Barr came voluntarily, and this time, it was the Democrats who grilled him on protecting federal buildings; Portland, Oregon; his opinion on tear gas and whether it was an appropriate response for rioters. He was asked if he was a lackey for the president and at one point even that he was responsible for murder.

The worst part was that for almost four hours, every time he was asked a question from a Democrat member and started to answer, immediately the Congress member would shout, “Reclaiming my time, reclaiming my time,” shutting down his answer. One Congress member asked him a question, and when he started to answer she immediately shouted him down accusing him of refusing to answer her questions, even adding that she couldn’t believe how he was refusing to answer over his attempt to answer. He was told “Shame on you.” It was a total clickbait hearing. It served no other purpose. At one point, Barr said, when they wouldn’t allow him to answer their accusations, “I thought this was a hearing and the purpose was for me to be heard.”

My hope is that the Democrats on that committee are not representative of the whole party.

After much frustration, Barr asked the committee, “Can any of you just come out and say that it’s not OK to burn down federal courthouses?” There was dead silence. That moment was surprising even to me.

In an interview later with Mark Levine, Barr said, “They (Democrats) talk about the rule of law, the importance of the federal legal system and the protection of civil rights. At the heart of that is our court system, and not one of them piped up saying, ‘No it’s not OK to be burning down federal courts.”

Barr said, “I have the perspective of having been attorney general 30 years ago and now, and I thought things were partisan and tough 30 years ago. (It was) nothing compared to today; things have fundamentally changed.

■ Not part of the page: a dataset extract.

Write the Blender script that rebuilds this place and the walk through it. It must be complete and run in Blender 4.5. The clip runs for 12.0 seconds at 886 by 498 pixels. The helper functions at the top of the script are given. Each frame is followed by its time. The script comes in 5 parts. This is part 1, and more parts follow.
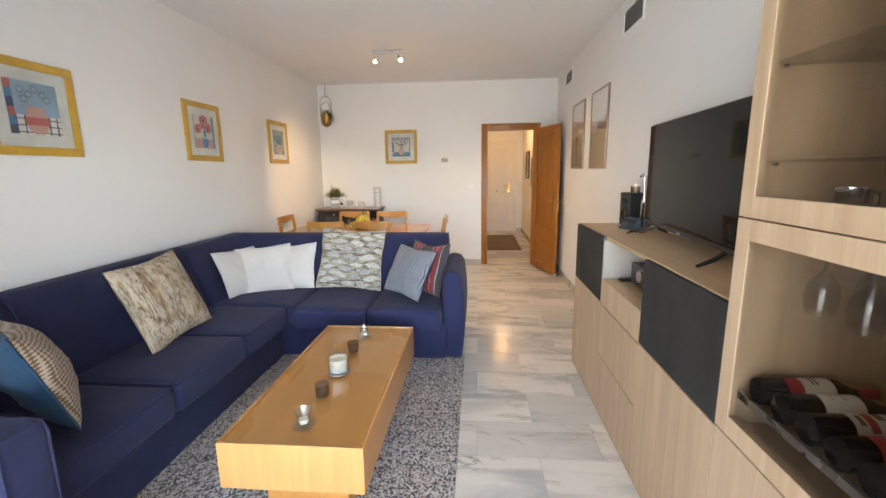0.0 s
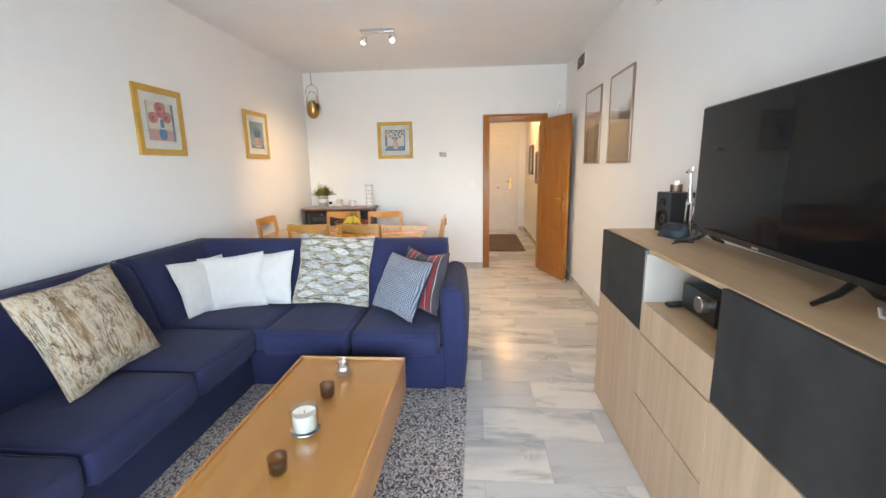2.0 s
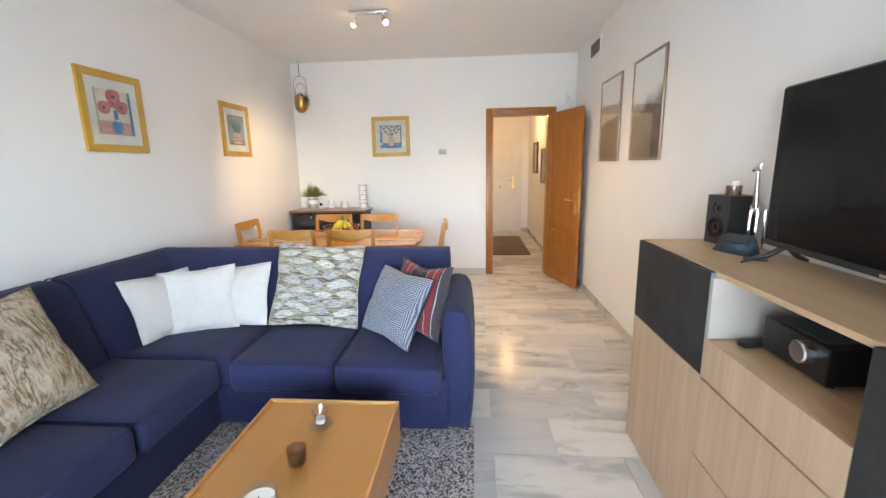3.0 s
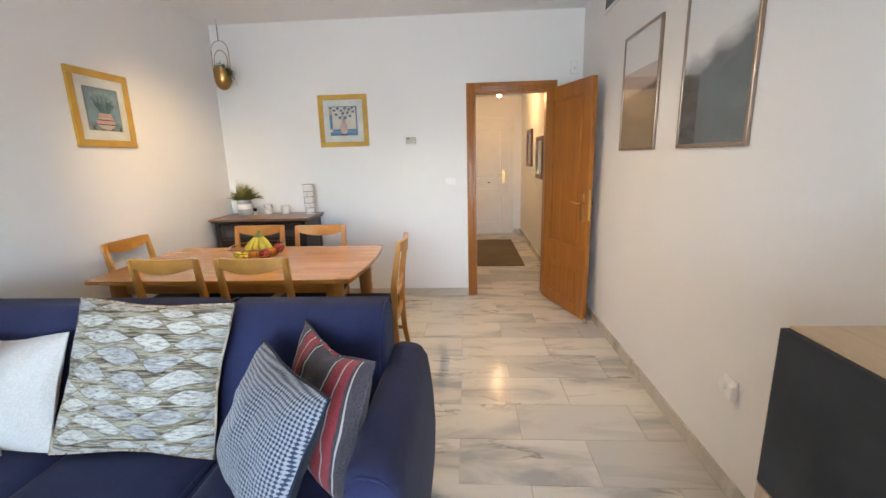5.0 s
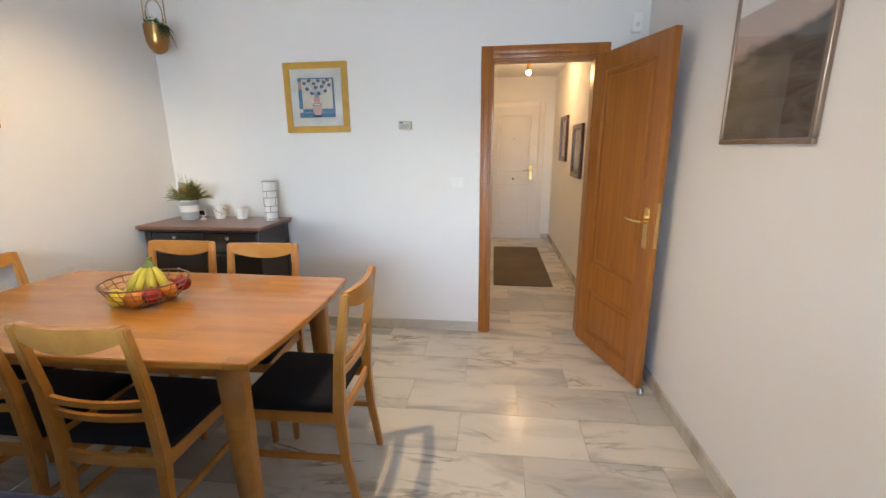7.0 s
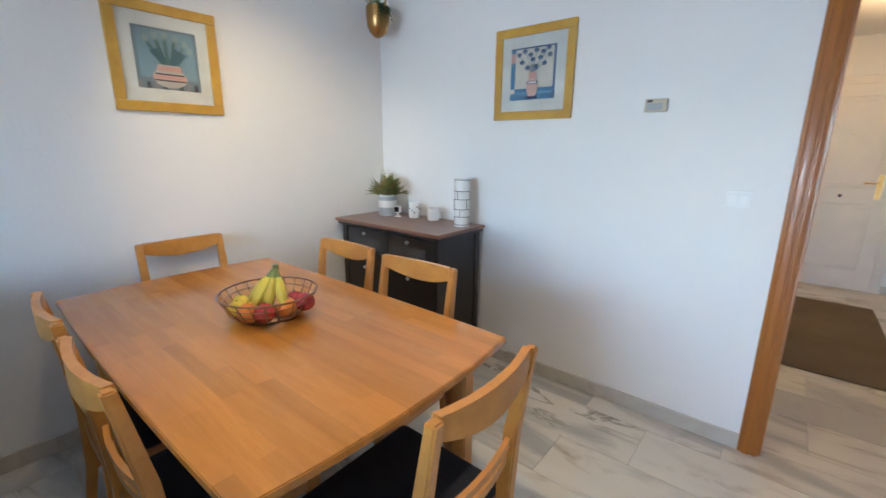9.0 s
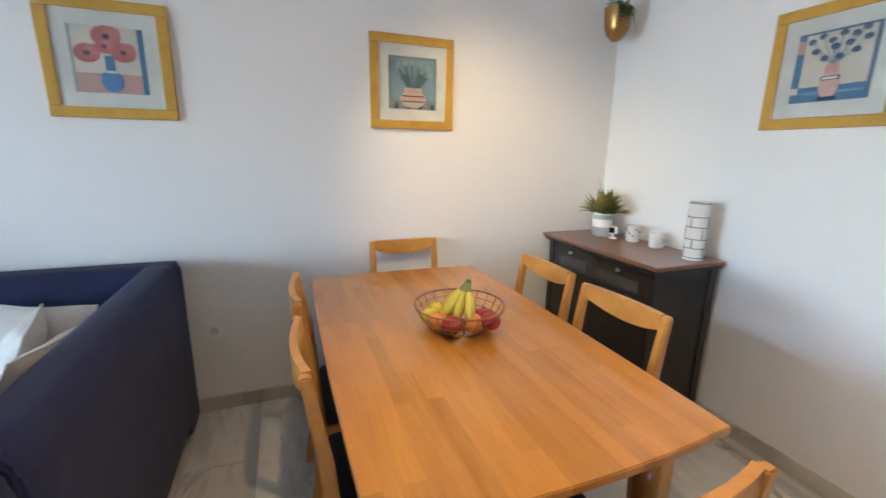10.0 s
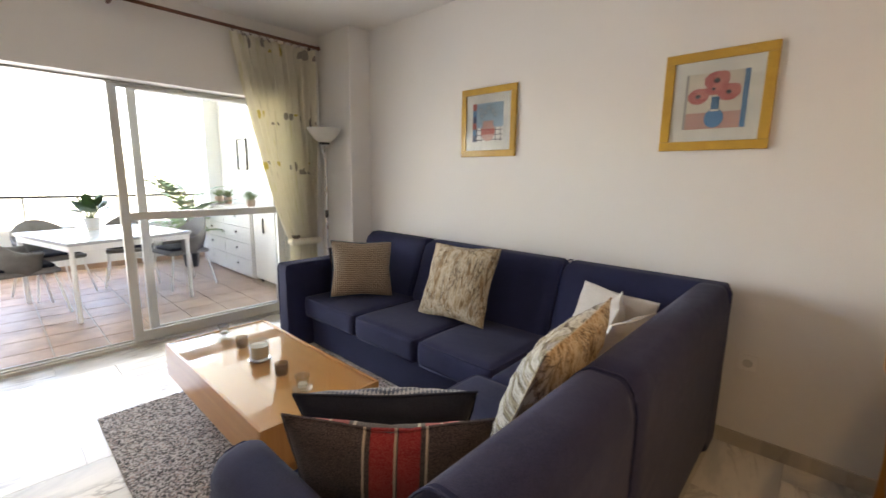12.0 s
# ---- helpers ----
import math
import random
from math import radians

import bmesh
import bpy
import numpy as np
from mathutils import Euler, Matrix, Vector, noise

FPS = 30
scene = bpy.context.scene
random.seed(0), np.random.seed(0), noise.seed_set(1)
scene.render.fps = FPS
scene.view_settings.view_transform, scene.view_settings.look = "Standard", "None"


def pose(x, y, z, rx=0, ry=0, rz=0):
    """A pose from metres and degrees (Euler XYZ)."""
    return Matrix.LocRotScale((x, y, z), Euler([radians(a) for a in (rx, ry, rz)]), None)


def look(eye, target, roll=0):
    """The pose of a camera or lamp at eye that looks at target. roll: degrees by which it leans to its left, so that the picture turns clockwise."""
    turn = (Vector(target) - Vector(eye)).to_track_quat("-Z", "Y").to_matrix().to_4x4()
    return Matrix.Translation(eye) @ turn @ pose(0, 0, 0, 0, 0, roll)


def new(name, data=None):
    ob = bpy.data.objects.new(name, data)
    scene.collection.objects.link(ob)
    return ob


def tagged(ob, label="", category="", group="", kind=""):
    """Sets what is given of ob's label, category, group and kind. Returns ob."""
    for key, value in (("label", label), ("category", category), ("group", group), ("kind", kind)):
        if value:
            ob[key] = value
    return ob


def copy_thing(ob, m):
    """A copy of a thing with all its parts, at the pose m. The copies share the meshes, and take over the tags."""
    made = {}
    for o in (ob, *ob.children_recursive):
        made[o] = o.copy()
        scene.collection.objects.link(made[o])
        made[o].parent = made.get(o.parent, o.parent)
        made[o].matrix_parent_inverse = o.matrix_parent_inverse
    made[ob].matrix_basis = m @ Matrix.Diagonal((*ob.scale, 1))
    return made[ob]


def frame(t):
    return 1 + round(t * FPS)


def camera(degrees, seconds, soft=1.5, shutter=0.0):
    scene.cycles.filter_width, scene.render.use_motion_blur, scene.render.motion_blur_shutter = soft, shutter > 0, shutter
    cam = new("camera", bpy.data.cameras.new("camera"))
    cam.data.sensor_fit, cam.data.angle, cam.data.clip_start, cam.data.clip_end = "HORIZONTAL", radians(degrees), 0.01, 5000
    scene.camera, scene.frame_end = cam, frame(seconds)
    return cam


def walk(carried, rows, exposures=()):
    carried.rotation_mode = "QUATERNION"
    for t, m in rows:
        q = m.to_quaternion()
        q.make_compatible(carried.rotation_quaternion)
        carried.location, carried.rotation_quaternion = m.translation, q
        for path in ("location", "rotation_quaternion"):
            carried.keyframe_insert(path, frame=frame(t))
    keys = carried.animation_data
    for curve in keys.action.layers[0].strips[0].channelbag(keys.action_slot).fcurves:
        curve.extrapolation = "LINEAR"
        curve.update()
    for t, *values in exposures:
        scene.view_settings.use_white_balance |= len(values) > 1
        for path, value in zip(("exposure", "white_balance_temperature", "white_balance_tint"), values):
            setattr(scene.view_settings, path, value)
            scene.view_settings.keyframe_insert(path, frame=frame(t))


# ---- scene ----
cam = camera(93.3, 12.0, shutter=0.2)
PATH = [
    (0, (0.135, -0.127, 1.411), (-0.031, 1.832, 1.043), -0.8),
    (0.5, (0.099, -0.014, 1.421), (-0.058, 1.944, 1.046), -0.9),
    (1, (0.111, 0.138, 1.421), (-0.05, 2.096, 1.049), -0.9),
    (1.5, (0.111, 0.251, 1.422), (-0.05, 2.207, 1.036), -0.9),
    (2, (0.096, 0.383, 1.408), (-0.063, 2.338, 1.021), -1.0),
    (2.5, (0.06, 0.607, 1.413), (-0.093, 2.563, 1.026), -1.0),
    (3, (0.044, 0.819, 1.403), (-0.108, 2.774, 1.01), -1.1),
    (3.2, (0.057, 0.926, 1.402), (-0.099, 2.881, 1.011), -1.2),
    (5, (0.185, 2.006, 1.4), (0.065, 3.956, 0.971), -1.5),
    (5.5, (0.197, 2.296, 1.391), (0.081, 4.243, 0.949), -1.4),
    (6, (0.228, 2.586, 1.401), (0.086, 4.529, 0.95), -1.0),
    (6.5, (0.316, 2.872, 1.413), (0.122, 4.81, 0.957), -0.7),
    (6.7, (0.304, 2.955, 1.412), (0.104, 4.89, 0.947), -0.6),
    (8.5, (0.258, 3.767, 1.388), (-0.653, 5.481, 0.906), 0.2),
    (9, (0.187, 3.947, 1.373), (-1.048, 5.446, 0.896), 0.5),
    (9.5, (0.139, 4.048, 1.383), (-1.424, 5.205, 0.913), 0.5),
    (10, (0.13, 4.076, 1.406), (-1.691, 4.766, 0.95), 1.0),
    (10.5, (0.179, 4.111, 1.404), (-1.774, 4.164, 0.98), 0.9),
    (11, (0.206, 4.067, 1.404), (-1.677, 3.525, 1.005), 0.8),
    (11.5, (0.239, 3.996, 1.398), (-1.441, 2.977, 1.022), 0.6),
    (12, (0.308, 3.887, 1.37), (-1.143, 2.553, 1.03), 0.8),
]

# exposure follows the clip's camera as it turns to the window
EXPOSURES = [(0.0, 4.85, 7200, 18), (0.5, 5.05, 6750, 15), (1.5, 5.15, 6600, 15), (3.0, 5.15, 6550, 15), (5.5, 4.9, 6250, 15), (6.5, 4.9, 6050, 14), (8.5, 4.8, 5800, 13), (9.0, 4.8, 5300, 10), (10.5, 5.05, 5950, 12), (11.0, 5.1, 5900, 12), (12.0, 4.7, 8000, 20)]
walk(cam, [(t, look(eye, target, roll)) for t, eye, target, roll in PATH], EXPOSURES)

# ---------------------------------------------------------------- light
world = bpy.data.worlds.new("sky")
scene.world = world
world.use_nodes = True
wn = world.node_tree.nodes
sky = wn.new("ShaderNodeTexSky")
sky.sky_type = "NISHITA"
sky.sun_disc = False
sky.sun_elevation = radians(55)
sky.sun_rotation = radians(-27)
wn["Background"].inputs["Strength"].default_value = 0.14
world.node_tree.links.new(sky.outputs[0], wn["Background"].inputs["Color"])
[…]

“I think what’s happened is that the left-wing has really withdrawn and pulled away from the umbrella of classical liberal values that have undergirded our society since our founding. And within the family, we’ve had two ways of resolving disputes. One is discussion, the dialectic, the marketplace of ideas, trying to arrive at the truth.

“We had an idea that there was some truth to arrive at. And then if we couldn’t reach agreement, we would vote, and that’s how we operated,” he said.

He said they aren’t interested in compromise or dialectic exchange of views. He said they view their political opponents as evil because they stand in the way of their “progressive utopia” that they’re trying to reach. He said that’s what gives the intensity to the partisan feeling today. He also called them cowards who are only concerned with power and saving their jobs.

In the Levine interview, he said that he thought they were afraid to let him answer their questions. It was ironic that they were accusing him of securing favors for Trump by politicizing the Department of Justice, when Barr has stated clearly that he is doing just the opposite and he said he has been completely independent from Trump in running the Department of Justice.

Barr said that he is working to restore integrity to the Justice Department because it has been politicized and used as a weapon for political purposes, as it was with the Russia investigation against Trump and Lt. Gen. Michael Flynn. The DOJ is expected to present indictments in the next few months from U.S. attorney John Durham who was appointed previously to serve as a special prosecutor on this and four other separate occasions, including corruption in the FBI. It is a deeper dive into the FBI on the heels of what Inspector General Michael Horowitz found and reported to DOJ and the Senate last year. He found 17 major “mistakes,” lies and fraud, even as it relates to documents given to the FISA court.

It will be important to follow the facts and not get distracted by emotional nightly “news” anchors and constant clickbait.